2. What You Don’t Know or See
My children may not look like they have special needs, but there are plenty of things that many people don’t know or see. People don’t see the behavior problems, the sensory problems, the constipation problems, the hours it takes at each meal to get my son to eat, the times where he has a meltdown because we can’t understand what he’s saying, and so much more. There are plenty of things that people can’t see, but they are all a part of his special needs.
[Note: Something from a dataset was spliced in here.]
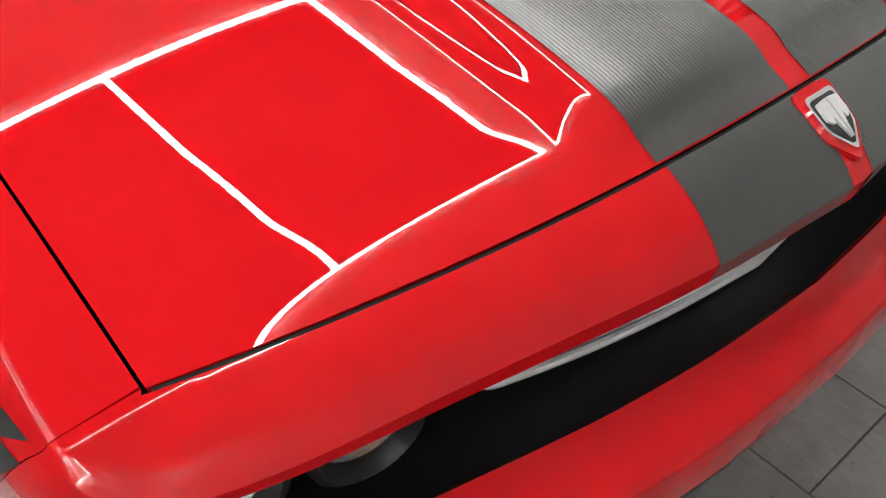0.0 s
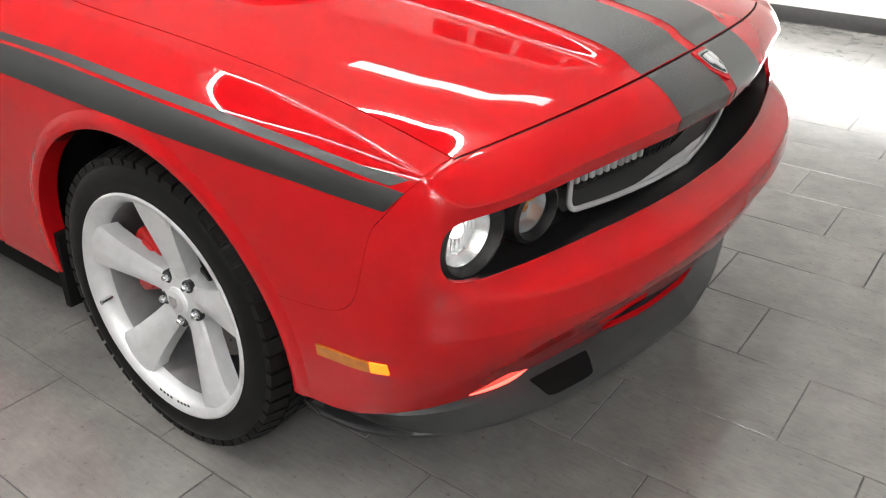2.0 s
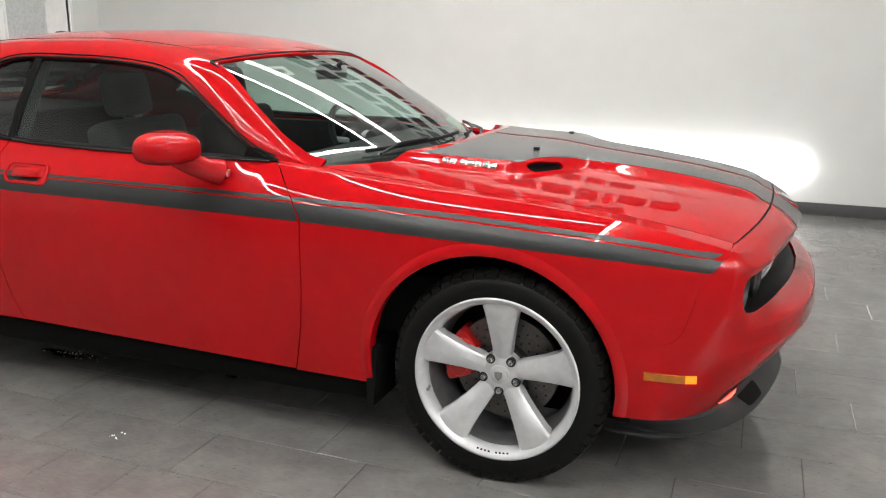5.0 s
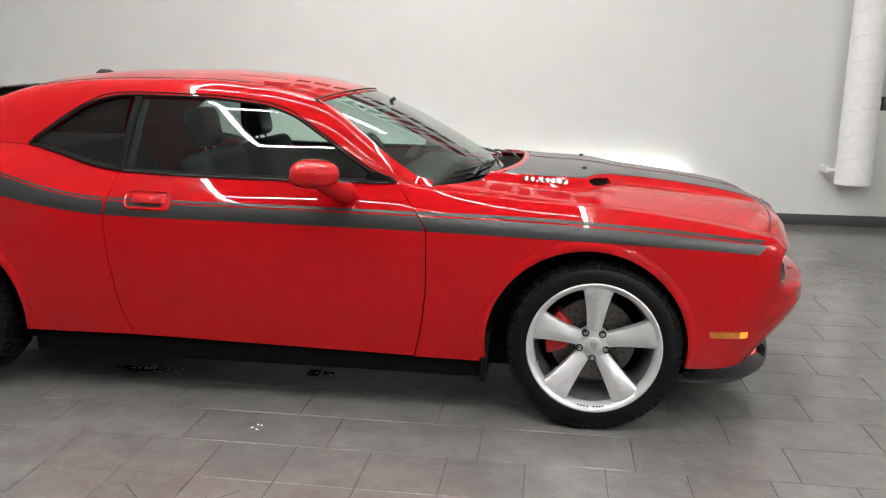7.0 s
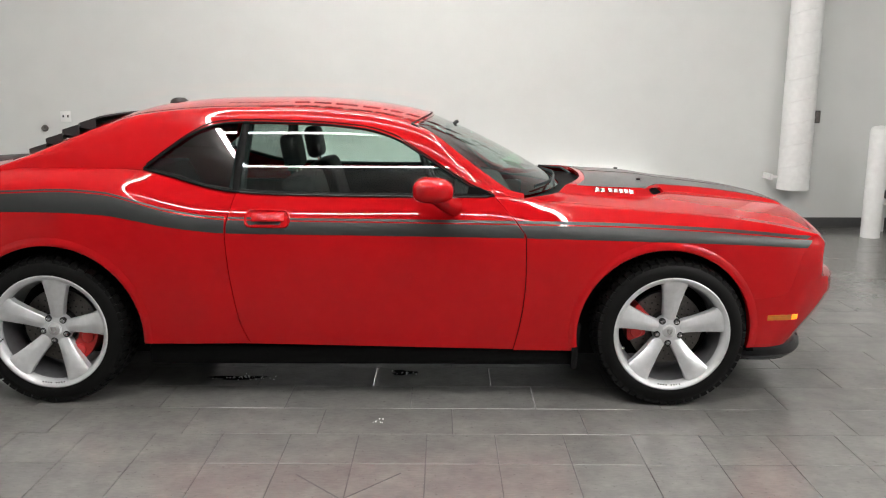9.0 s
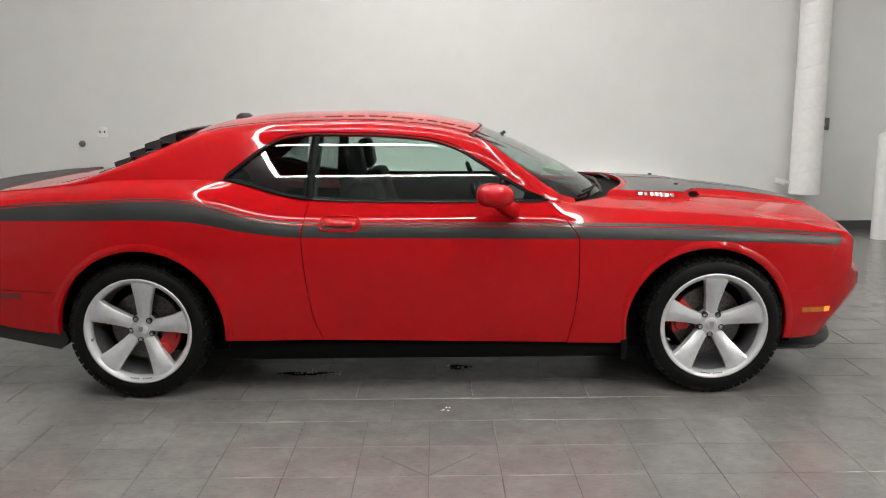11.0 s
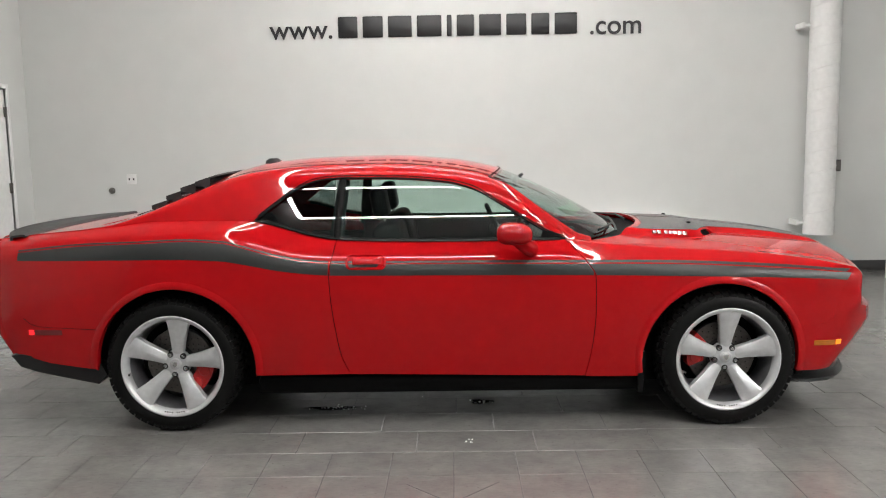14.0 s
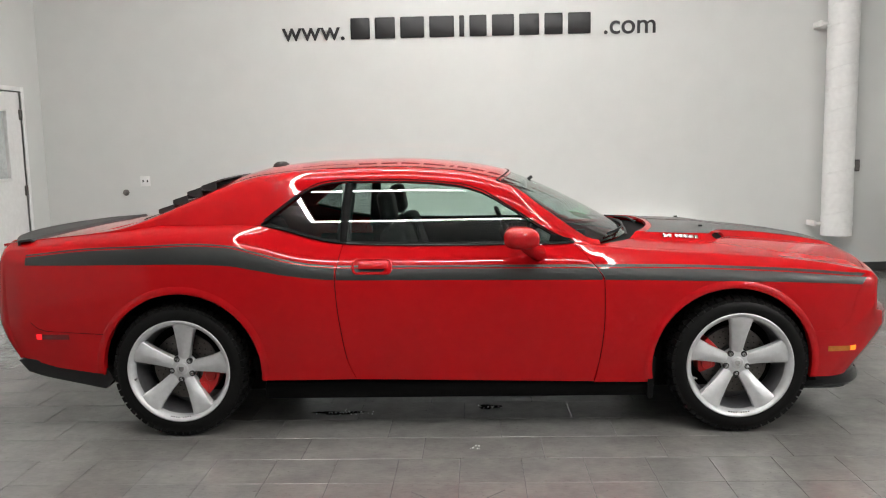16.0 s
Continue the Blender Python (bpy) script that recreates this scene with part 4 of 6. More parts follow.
def nose_pos(s, r):
    """s 0 to 3 from the near flank to the middle, 3 to 6 on to the other flank; r along the profile."""
    s, r = np.asarray(s, float), np.asarray(r, float)
    c = np.where(s > 3, 6 - s, s)
    P = nose_low(c, np.minimum(r, 9.0))
    # the sloped face between brow and hood
    u = np.clip((r - 9) / 4, 0, 1)
    yg = np.where(c < 2, 0.764 + G - 0.062 * np.clip(c - 1, 0, 1), 0.702 * np.clip(3 - c, 0, 1))
    gx = np.where(c < 1, P[:, 0], hood_edge_x(yg) + G)
    gz = np.where(c < 1, top_z(gx), hood_gap_z(yg))
    yg = np.where(c < 1, top_y(gx), yg)
    w = smooth01(c - 1)[:, None]
    top = P + (np.stack([gx, yg, gz], -1) - P) * u[:, None]
    # across the corner the section fades from the fender's to a straight face
    zc, zt = crease_z(2.148), top_z(2.148)
    ua = np.linspace(0, 1, 101)
    sec = side_y(np.full_like(ua, 2.148), zc + (zt - zc) * ua)
    sec = (sec[0] - sec) / (sec[0] - sec[-1])
    prof = u - np.interp(u, ua, sec)
    top[:, 1] += prof * (P[:, 1] - yg) * (1 - w[:, 0])
    hump = 0.009 * np.sin(np.pi * u) ** 0.8
    top[:, 0] += 0.6 * hump * w[:, 0]
    top[:, 2] += 0.8 * hump * w[:, 0]
    P = np.where((r > 9)[:, None], top, P)
    P[:, 1] = np.where(s > 3, P[:, 1], -P[:, 1])
    return P




def side_cr(x, z):
    """Flank place (x, z) as nose coordinates."""
    rr = np.linspace(0, 13, 1301)
    r = float(np.interp(z, side_row_z(np.full_like(rr, x), rr), rr))
    xe = float(along_rows(ROW_XE, np.array([min(r, 9.0)]))[0])
    return ((x - X_BACK) / (xe - X_BACK), r)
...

For my daughter, there are also many things that people can’t see just by looking at her. She has a feeding tube that might not always be visible and no one sees the hours of time spent at multiple specialist’s offices. I get told a lot that she looks great and that they don’t understand why she needs a feeding tube. What isn’t understood is that the reason she looks great is because of the feeding tube. That feeding tube probably saved her life and continues to do so every day.
3. What Happens at Home
People think my children “look” or seem normal because they see my child for a short time. In that short time they may be doing great. We’ve had family members come spend a day with us in the past and they tell us nothing seems wrong with our kids. The point is that they are only seeing on single day in their lives, not seeing the whole overall picture.
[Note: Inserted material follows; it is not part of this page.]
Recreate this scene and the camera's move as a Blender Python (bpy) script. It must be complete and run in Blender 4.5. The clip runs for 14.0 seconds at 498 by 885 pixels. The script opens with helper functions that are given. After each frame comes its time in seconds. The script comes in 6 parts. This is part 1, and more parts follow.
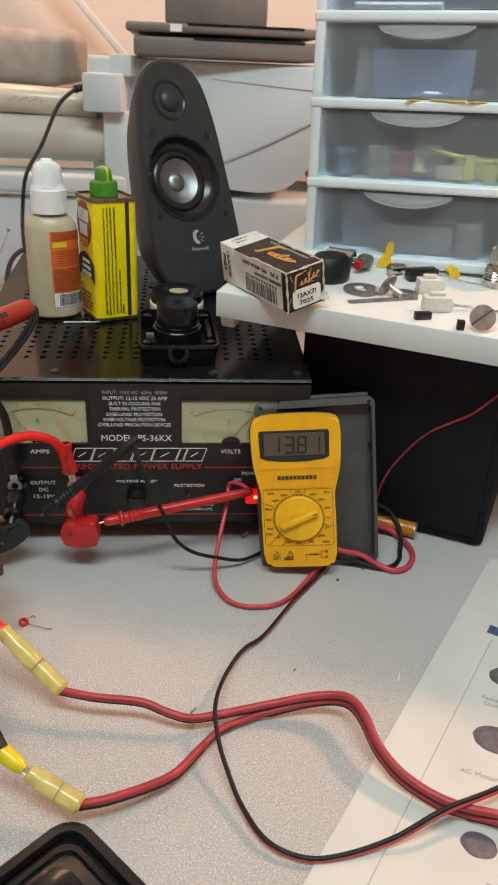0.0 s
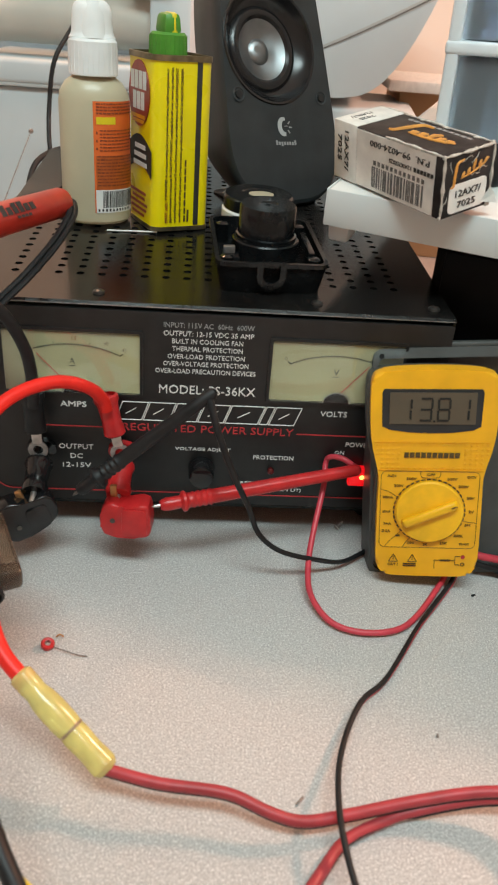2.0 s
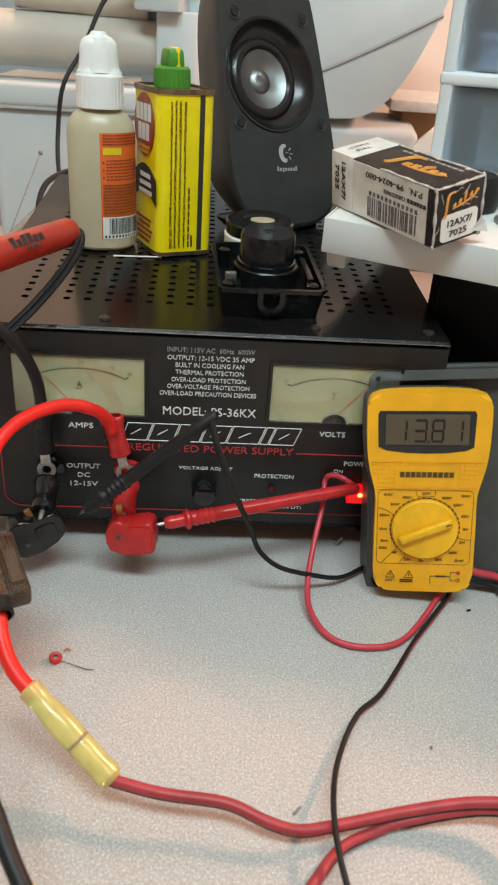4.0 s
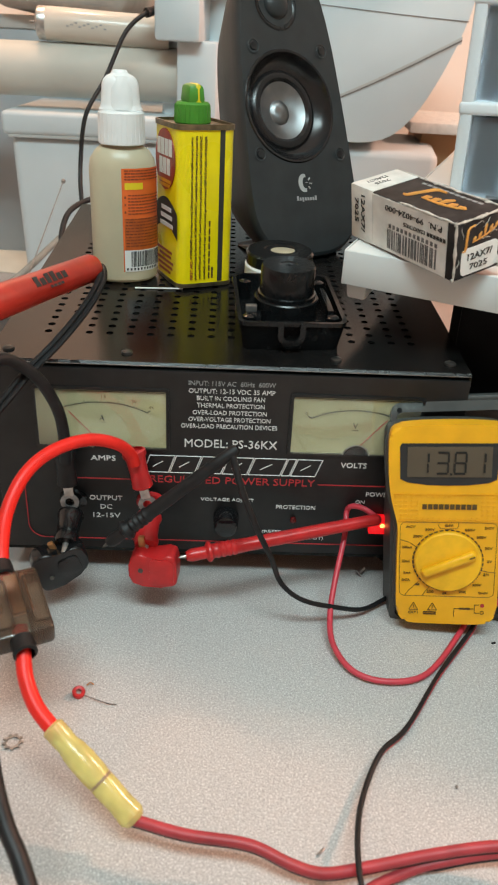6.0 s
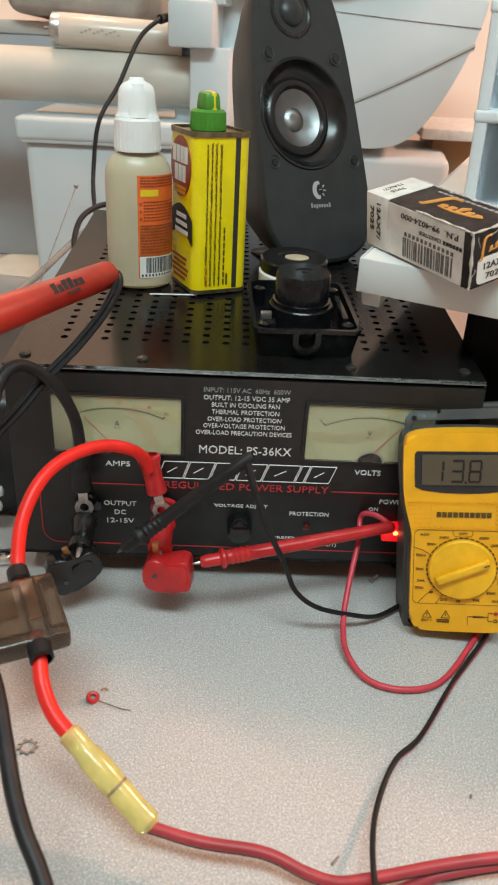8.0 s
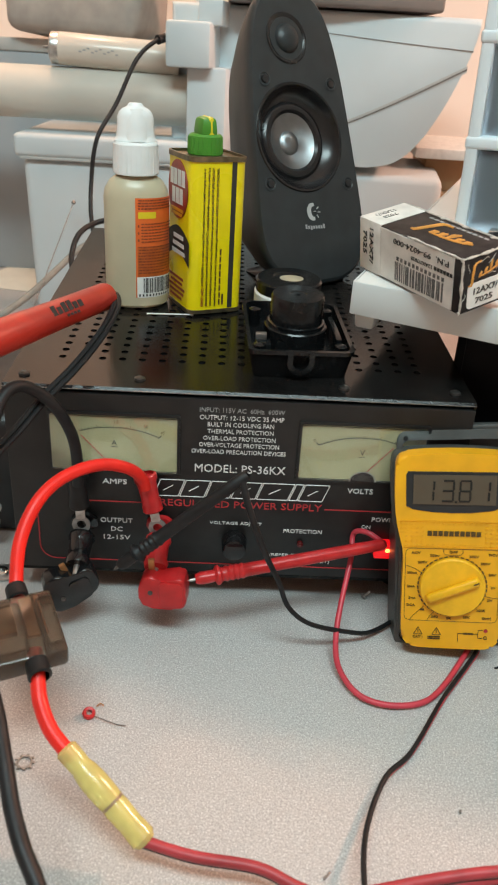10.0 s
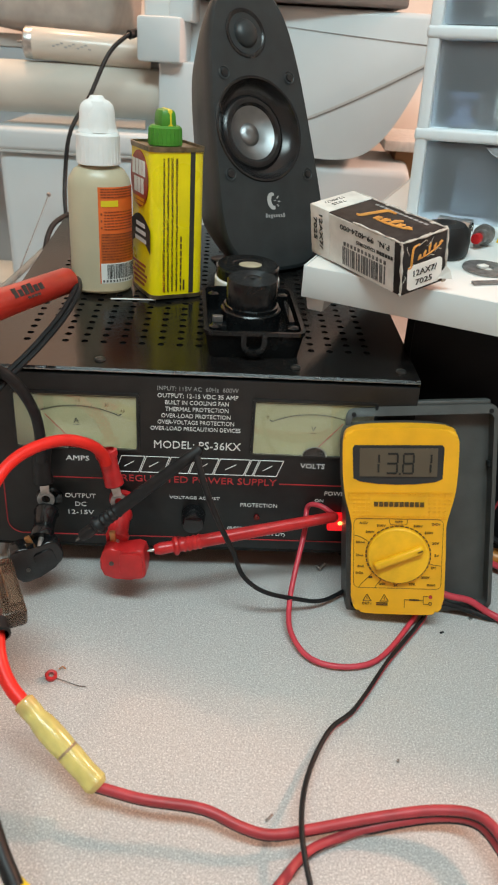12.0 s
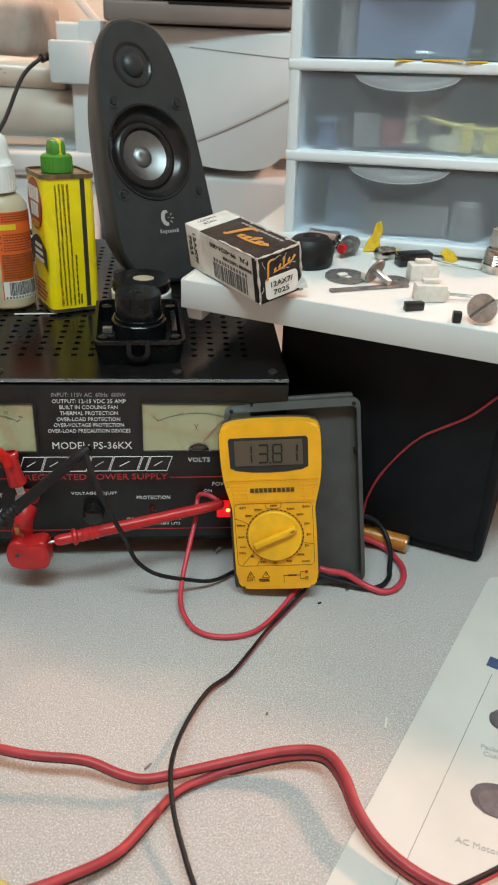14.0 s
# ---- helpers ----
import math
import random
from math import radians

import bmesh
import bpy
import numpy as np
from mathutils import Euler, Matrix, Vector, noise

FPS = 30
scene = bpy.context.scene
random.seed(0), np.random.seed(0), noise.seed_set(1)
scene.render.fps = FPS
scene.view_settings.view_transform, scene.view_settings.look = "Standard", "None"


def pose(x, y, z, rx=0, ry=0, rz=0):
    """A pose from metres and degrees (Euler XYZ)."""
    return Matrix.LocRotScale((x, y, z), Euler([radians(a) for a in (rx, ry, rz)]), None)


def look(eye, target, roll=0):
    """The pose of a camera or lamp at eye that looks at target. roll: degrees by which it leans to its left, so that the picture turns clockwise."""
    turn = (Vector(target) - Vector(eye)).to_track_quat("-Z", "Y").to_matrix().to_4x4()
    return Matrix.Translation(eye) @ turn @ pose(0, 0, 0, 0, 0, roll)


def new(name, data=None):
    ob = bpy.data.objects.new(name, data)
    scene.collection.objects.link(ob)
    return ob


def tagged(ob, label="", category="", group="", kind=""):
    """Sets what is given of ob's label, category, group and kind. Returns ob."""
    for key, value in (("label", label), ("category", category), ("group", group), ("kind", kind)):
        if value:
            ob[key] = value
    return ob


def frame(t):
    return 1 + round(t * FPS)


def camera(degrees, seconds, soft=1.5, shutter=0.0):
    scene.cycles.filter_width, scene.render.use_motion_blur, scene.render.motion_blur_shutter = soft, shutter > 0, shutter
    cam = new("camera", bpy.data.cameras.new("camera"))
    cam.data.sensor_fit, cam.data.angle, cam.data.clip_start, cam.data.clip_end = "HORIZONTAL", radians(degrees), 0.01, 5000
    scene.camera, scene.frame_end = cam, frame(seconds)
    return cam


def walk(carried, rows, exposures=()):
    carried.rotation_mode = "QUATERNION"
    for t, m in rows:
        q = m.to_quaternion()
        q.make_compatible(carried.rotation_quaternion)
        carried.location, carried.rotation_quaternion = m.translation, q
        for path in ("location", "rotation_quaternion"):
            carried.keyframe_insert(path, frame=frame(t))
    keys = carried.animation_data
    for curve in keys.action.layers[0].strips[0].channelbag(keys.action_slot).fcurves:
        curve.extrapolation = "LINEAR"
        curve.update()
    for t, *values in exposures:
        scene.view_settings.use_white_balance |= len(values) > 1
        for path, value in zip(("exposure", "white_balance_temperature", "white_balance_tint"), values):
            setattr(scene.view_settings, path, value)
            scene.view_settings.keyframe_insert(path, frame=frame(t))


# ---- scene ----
cam = camera(36.1, 14.0, soft=2.0)
cam.data.dof.use_dof, cam.data.dof.focus_distance, cam.data.dof.aperture_fstop = True, 0.56, 24.0
PATH = [
    (0, (0.039, -0.574, 0.378), (0.213, 1.217, -0.496), 2.5),
    (0.5, (0.025, -0.53, 0.353), (0.177, 1.264, -0.517), 2.6),
    (1, (-0.004, -0.462, 0.322), (0.152, 1.314, -0.583), 3.8),
    (1.5, (0.0, -0.421, 0.304), (0.159, 1.331, -0.648), 4.2),
    (2, (-0.007, -0.413, 0.301), (0.144, 1.323, -0.681), 4.6),
    (2.5, (-0.002, -0.414, 0.301), (0.139, 1.32, -0.686), 4.5),
    (4.8, (-0.009, -0.426, 0.32), (0.1, 1.332, -0.628), 3.6),
    (5, (-0.012, -0.424, 0.315), (0.085, 1.336, -0.631), 3.4),
    (5.5, (-0.006, -0.415, 0.323), (0.076, 1.348, -0.618), 3.0),
    (6, (-0.004, -0.419, 0.325), (0.066, 1.348, -0.609), 2.9),
    (6.5, (-0.014, -0.411, 0.322), (0.042, 1.357, -0.611), 3.1),
    (7, (-0.011, -0.411, 0.323), (0.039, 1.357, -0.611), 3.1),
    (7.5, (-0.011, -0.414, 0.325), (0.038, 1.355, -0.607), 3.1),
    (8, (-0.009, -0.419, 0.327), (0.044, 1.353, -0.6), 3.0),
    (10.5, (-0.011, -0.424, 0.337), (0.058, 1.361, -0.564), 3.5),
    (11, (-0.012, -0.423, 0.337), (0.056, 1.362, -0.562), 3.5),
    (11.5, (-0.011, -0.429, 0.336), (0.062, 1.356, -0.563), 3.6),
    (12, (0.012, -0.451, 0.337), (0.105, 1.327, -0.575), 3.5),
    (12.5, (0.037, -0.466, 0.336), (0.167, 1.298, -0.597), 3.2),
    (13, (0.045, -0.488, 0.35), (0.192, 1.276, -0.581), 2.7),
    (13.5, (0.054, -0.501, 0.358), (0.215, 1.268, -0.561), 2.2),
    (14, (0.066, -0.505, 0.363), (0.244, 1.267, -0.547), 2.3),
]
walk(cam, [(t, look(eye, target, roll)) for t, eye, target, roll in PATH],
     [(0.0, -0.03, 6690, 11), (1.0, 0.14, 6700, 11), (2.5, 0.22, 6580, 9), (6.5, 0.25, 6440, 8), (11.0, 0.23, 6420, 8), (12.5, 0.22, 6390, 8), (14.0, 0.13, 6410, 8)])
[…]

My son has good days and bad days. Some days he does great, other days are very hard for him. Home is a safe place for him so the majority of the behavior and other problems he has happen at home. So just because you may see my child out and about for 10 or 20 minutes of that day and they look fine, doesn’t mean that they don’t have special needs.
I saved this point for last because this is the most important to me and my family. We’ve been told that my son is a perfect example of a child who got early intervention. My son has been in therapy since he was 12 months old, my daughter started therapy at that the early age of three months old. They both have worked extremely hard to get to where they are today and to what you see as “normal.”
You don’t see my kids “looking” like they have special needs because of the early interventions, because of our advocacy for them, and because of the hours and hours of hard work they did in therapy. I look back and remember where my son was three years ago, and I am amazed at how far he has come. I look at my daughter and watch her improvement in walking, eating ,and sensory awareness each and every week in therapy and I am amazed.
When you see my kids, please know that they “look” normal because instead of playing with friends they were in therapy. Because we advocated for them and spent hours dealing with doctors and insurance companies so they could be where they are today. Instead of going on playdates or hanging out with other moms I was working with our kids at home and taking them to therapy. Special needs parents sacrifice so much and my kids are an example of that.
My kids may “look” normal, but when I look back to see where they were, I am so grateful. I am so proud of my kids and so proud of how far they have come. The next time you see a special needs child that doesn’t “look” like they have special needs, I hope you remember that the reason for that is because of how far they have come and because of all the hard work it has taken to get that point.